**3D scene code data:**
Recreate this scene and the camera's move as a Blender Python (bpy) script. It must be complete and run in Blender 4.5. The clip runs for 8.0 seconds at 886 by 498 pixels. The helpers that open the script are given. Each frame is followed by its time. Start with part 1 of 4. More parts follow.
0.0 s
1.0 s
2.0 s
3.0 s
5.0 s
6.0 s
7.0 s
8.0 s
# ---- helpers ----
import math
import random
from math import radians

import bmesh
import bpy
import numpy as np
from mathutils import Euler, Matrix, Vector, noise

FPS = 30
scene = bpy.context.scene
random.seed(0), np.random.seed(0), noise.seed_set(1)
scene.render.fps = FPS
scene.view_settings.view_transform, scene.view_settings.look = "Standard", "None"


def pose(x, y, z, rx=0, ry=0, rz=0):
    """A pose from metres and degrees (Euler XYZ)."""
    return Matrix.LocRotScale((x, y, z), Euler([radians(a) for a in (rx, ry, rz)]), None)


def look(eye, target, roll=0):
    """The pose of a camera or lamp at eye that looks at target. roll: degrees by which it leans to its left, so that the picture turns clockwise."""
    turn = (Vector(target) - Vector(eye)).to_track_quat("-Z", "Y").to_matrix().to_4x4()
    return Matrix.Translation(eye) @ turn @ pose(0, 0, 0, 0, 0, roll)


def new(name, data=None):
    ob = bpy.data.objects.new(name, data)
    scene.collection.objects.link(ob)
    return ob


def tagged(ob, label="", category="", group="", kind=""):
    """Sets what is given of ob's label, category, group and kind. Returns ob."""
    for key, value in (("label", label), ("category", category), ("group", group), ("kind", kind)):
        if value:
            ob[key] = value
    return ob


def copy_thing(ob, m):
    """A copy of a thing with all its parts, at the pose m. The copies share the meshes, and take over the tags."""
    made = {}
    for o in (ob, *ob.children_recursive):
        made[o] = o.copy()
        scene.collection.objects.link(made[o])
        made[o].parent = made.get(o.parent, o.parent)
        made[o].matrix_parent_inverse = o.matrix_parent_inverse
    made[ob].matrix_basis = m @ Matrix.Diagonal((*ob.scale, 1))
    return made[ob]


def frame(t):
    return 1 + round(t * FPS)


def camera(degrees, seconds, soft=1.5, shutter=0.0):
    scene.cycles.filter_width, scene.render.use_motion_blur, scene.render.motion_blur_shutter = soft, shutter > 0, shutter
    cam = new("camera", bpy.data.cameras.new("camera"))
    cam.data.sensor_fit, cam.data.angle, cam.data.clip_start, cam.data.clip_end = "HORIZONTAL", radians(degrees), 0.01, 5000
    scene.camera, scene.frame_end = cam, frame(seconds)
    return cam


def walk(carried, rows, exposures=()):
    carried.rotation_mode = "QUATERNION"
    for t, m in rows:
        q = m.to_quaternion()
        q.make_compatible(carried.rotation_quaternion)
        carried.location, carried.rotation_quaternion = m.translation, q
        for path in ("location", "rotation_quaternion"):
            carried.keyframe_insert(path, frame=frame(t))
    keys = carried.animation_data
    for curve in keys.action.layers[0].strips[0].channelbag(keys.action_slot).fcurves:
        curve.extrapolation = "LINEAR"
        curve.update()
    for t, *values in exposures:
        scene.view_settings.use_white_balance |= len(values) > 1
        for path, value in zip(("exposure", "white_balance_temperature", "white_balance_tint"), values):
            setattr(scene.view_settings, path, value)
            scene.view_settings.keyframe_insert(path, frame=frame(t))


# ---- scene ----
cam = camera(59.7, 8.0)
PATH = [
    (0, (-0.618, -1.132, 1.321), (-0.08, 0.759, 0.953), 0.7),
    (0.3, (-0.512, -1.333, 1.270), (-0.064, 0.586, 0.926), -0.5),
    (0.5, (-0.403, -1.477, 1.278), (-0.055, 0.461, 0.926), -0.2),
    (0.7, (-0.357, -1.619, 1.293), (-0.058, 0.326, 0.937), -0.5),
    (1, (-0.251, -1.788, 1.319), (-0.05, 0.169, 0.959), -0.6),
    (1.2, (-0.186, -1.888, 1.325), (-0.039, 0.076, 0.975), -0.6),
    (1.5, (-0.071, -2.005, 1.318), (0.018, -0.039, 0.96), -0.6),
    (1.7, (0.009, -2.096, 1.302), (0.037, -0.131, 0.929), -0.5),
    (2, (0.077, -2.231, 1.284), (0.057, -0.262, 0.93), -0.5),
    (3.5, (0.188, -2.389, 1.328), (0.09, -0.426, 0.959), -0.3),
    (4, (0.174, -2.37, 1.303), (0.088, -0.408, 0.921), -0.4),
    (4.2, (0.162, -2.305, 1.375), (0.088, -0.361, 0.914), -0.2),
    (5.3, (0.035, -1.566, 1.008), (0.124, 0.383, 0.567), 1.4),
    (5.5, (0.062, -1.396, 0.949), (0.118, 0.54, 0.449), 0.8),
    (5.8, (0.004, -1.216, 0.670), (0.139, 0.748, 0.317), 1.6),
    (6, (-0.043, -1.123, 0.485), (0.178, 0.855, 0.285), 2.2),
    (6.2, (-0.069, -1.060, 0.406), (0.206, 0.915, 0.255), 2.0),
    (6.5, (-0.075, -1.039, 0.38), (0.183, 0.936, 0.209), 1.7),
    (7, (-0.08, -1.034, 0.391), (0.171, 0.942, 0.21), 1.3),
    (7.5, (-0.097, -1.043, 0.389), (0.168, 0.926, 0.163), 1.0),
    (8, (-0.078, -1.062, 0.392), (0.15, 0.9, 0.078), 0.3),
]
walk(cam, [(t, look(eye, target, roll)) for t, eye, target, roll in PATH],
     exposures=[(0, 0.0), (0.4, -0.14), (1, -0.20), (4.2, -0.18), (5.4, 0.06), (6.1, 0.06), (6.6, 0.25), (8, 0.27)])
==
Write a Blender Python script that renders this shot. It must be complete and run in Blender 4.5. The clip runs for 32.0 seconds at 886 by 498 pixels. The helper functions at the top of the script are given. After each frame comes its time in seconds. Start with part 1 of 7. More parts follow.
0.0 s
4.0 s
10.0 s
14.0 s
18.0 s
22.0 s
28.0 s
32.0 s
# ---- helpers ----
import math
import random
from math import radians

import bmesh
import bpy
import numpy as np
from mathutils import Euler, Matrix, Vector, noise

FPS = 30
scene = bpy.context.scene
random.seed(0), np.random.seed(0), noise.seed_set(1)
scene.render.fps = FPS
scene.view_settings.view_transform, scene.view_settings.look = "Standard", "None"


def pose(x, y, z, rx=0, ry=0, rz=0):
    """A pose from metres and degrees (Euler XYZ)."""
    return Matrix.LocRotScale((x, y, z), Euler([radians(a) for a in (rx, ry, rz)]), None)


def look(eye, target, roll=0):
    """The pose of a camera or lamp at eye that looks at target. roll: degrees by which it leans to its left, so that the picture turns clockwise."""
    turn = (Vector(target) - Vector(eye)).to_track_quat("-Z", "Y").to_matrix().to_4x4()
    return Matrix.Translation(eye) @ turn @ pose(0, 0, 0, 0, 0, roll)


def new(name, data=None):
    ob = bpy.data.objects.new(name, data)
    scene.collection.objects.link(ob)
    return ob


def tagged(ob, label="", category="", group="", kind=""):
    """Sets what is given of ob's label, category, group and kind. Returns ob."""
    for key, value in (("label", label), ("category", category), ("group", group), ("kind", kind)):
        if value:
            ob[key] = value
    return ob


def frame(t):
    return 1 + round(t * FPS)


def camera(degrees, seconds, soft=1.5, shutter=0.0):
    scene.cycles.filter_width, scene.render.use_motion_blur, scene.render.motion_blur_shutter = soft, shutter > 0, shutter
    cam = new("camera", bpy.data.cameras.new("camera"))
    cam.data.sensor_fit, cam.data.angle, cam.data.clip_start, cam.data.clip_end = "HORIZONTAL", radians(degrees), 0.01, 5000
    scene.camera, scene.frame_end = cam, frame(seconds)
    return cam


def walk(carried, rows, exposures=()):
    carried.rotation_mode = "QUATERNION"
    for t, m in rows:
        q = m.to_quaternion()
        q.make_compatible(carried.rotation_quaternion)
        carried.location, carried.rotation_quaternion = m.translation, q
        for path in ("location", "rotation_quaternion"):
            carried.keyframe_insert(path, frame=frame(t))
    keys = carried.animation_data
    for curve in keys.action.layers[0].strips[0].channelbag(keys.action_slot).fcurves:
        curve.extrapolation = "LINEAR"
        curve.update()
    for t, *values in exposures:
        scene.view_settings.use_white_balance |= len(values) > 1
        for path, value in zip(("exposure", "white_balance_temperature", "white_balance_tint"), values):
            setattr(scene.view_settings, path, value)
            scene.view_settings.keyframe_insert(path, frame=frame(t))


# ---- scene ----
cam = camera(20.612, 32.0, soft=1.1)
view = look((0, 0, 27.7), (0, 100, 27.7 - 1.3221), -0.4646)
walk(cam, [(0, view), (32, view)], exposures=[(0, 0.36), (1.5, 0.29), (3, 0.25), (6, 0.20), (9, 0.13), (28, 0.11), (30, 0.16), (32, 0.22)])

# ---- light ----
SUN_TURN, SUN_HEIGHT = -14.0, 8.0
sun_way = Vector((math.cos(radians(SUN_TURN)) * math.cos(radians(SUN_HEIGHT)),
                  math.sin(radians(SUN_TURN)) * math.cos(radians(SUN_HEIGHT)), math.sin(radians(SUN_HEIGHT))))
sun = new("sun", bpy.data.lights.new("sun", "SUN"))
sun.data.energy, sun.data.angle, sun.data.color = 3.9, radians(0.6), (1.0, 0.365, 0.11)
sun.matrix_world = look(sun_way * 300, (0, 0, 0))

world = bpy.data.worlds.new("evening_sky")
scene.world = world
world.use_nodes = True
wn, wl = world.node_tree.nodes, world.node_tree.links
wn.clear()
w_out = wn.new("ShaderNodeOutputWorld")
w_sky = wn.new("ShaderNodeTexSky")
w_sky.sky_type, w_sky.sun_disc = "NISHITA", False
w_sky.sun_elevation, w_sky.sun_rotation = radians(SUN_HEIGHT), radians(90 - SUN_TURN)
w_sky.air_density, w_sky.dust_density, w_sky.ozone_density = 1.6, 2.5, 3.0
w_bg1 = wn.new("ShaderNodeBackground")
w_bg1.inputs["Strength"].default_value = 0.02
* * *
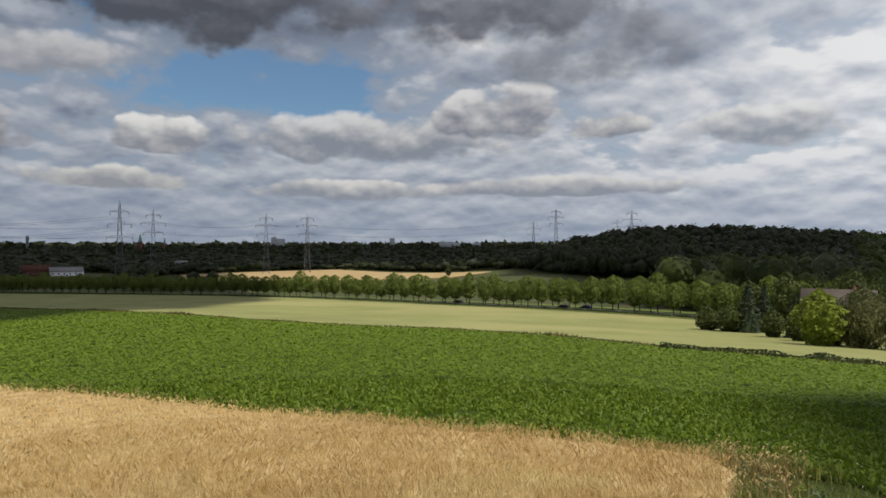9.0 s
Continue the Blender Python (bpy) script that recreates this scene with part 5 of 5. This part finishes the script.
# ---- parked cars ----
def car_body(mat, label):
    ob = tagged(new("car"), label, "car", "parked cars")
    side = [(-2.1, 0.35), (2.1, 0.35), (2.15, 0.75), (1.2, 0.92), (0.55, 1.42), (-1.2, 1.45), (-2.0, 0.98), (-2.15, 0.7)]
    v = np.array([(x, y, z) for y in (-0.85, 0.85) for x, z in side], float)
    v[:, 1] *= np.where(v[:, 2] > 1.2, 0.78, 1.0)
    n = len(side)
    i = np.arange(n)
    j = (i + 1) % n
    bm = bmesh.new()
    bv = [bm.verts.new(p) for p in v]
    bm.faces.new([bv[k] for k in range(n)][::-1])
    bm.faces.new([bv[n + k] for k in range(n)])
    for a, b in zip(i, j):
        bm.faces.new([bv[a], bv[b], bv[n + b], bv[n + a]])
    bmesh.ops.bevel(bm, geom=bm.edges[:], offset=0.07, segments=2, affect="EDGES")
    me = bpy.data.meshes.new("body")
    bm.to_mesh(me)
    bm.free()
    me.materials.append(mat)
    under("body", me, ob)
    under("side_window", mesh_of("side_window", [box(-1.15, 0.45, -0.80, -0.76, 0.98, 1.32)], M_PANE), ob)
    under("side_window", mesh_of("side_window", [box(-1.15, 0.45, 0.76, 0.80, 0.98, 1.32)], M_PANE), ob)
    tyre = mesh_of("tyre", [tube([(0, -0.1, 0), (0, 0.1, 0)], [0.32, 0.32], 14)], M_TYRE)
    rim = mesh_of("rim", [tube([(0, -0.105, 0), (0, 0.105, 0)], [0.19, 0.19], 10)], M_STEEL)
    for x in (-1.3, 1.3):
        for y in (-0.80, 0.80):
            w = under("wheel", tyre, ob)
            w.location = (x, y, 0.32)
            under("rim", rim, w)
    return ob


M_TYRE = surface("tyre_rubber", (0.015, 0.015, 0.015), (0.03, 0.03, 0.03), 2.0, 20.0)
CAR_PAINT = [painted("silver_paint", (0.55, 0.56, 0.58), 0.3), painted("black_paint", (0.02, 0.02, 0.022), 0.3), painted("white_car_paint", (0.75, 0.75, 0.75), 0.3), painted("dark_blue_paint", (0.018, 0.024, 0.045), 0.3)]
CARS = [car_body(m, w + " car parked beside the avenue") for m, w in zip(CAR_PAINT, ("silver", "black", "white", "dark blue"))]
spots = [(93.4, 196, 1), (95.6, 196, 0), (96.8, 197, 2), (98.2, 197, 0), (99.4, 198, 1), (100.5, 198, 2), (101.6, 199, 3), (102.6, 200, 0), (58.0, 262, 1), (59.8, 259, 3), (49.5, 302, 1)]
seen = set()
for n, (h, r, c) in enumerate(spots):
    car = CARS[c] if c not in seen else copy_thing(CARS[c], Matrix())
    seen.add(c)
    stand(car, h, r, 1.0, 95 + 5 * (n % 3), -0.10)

**Task instructions:** Pick every line with "time" in it and copy it.

**Result below:**
Recreate this scene and the camera's move as a Blender Python (bpy) script. It must be complete and run in Blender 4.5. The clip runs for 8.0 seconds at 886 by 498 pixels. The helpers that open the script are given. Each frame is followed by its time. Start with part 1 of 4. More parts follow.
Write a Blender Python script that renders this shot. It must be complete and run in Blender 4.5. The clip runs for 32.0 seconds at 886 by 498 pixels. The helper functions at the top of the script are given. After each frame comes its time in seconds. Start with part 1 of 7. More parts follow.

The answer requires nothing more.